▸ **GOAL OF THE EXERCISE**:
All the data must come back unchanged, except that pictures are left out.

▸ **GIVEN DATA**:
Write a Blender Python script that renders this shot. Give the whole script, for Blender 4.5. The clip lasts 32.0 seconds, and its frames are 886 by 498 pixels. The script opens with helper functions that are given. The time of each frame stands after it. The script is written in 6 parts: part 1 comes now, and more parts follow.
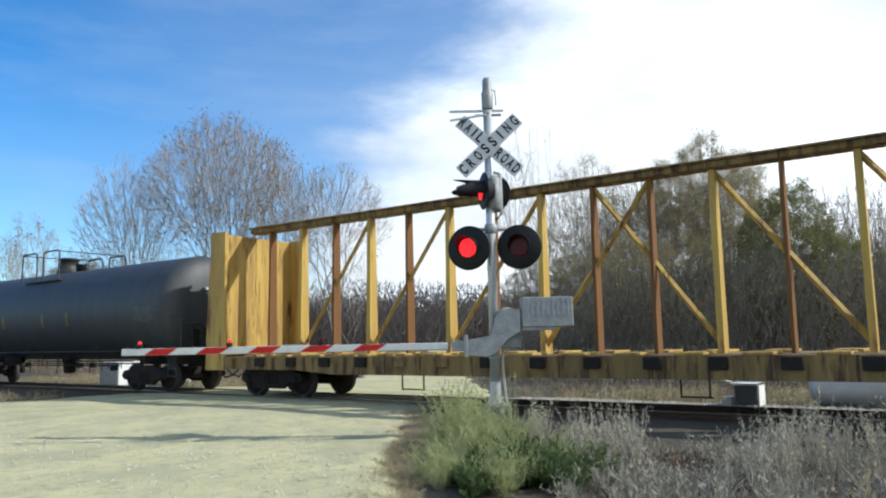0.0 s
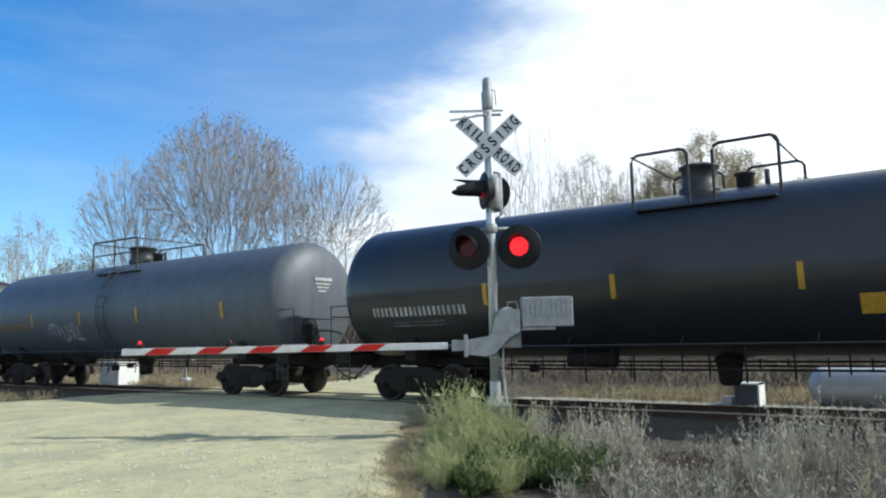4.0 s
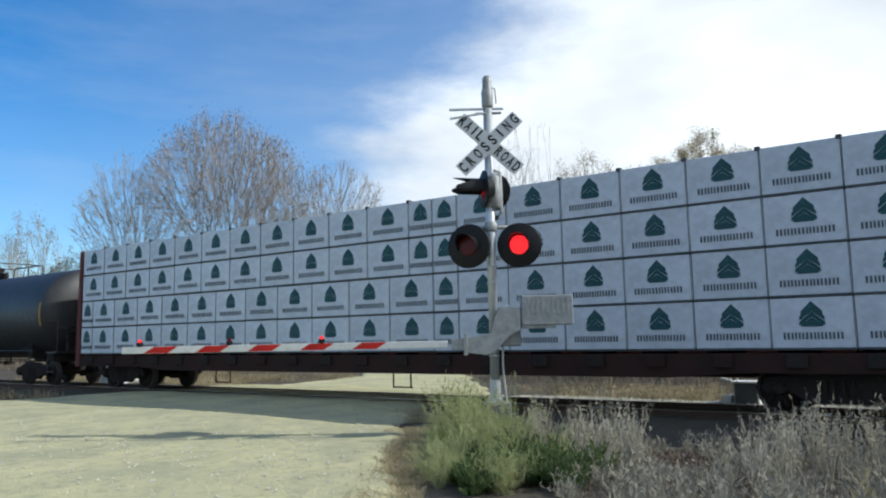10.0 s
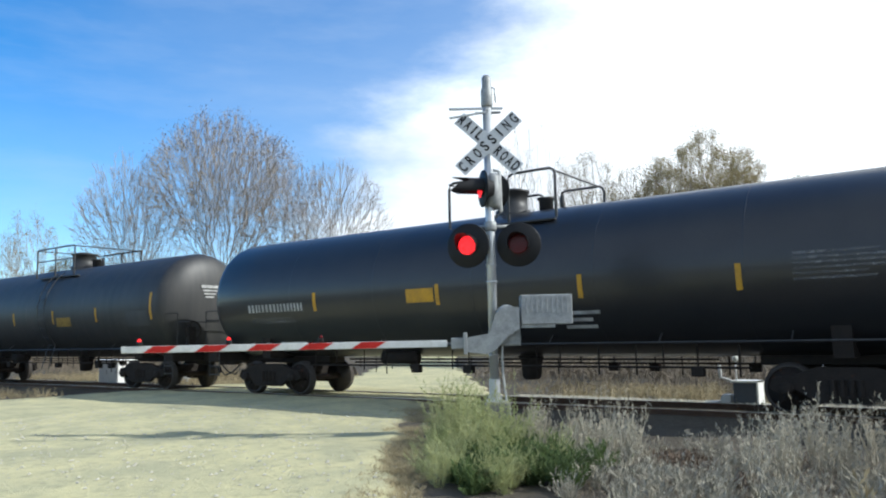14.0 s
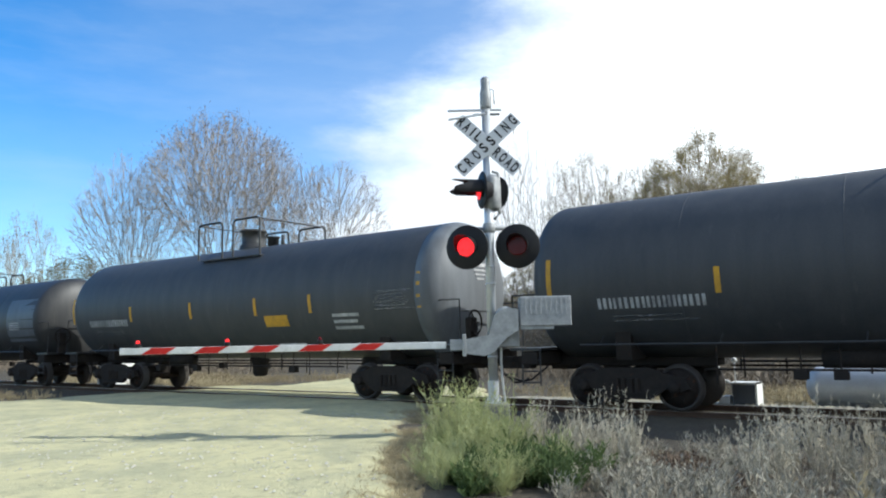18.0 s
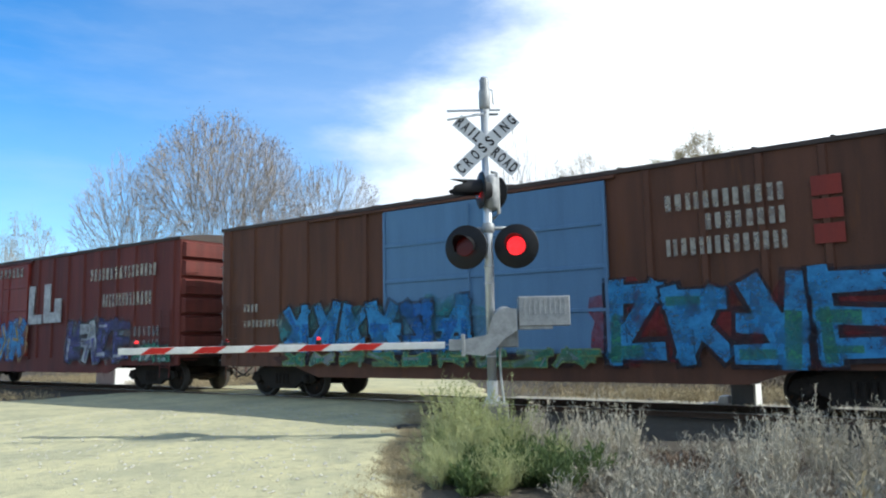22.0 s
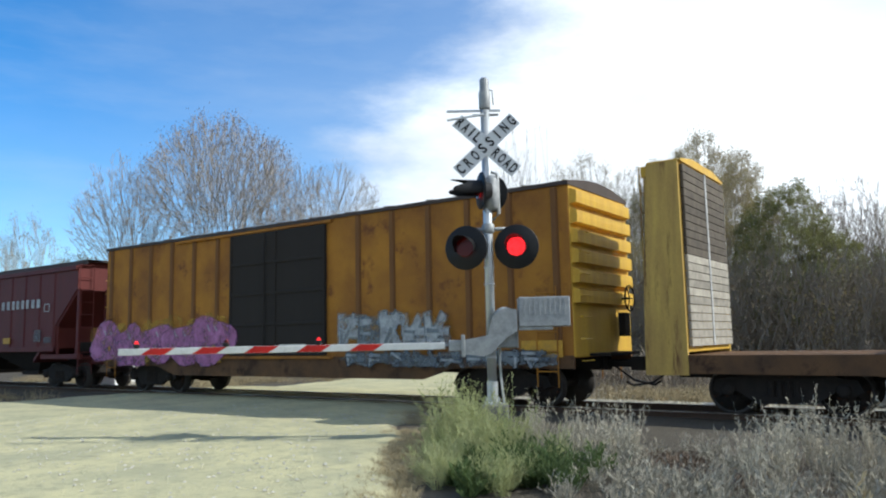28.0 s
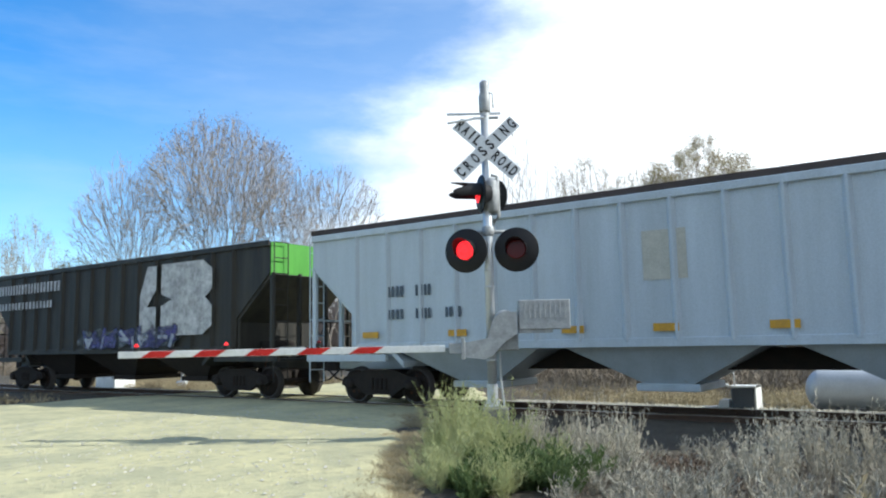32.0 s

▸ **ANSWER FOR THIS EXERCISE**:
Write a Blender Python script that renders this shot. Give the whole script, for Blender 4.5. The clip lasts 32.0 seconds, and its frames are 886 by 498 pixels. The script opens with helper functions that are given. The time of each frame stands after it. The script is written in 6 parts: part 1 comes now, and more parts follow.
0.0 s
4.0 s
10.0 s
14.0 s
18.0 s
22.0 s
28.0 s
32.0 s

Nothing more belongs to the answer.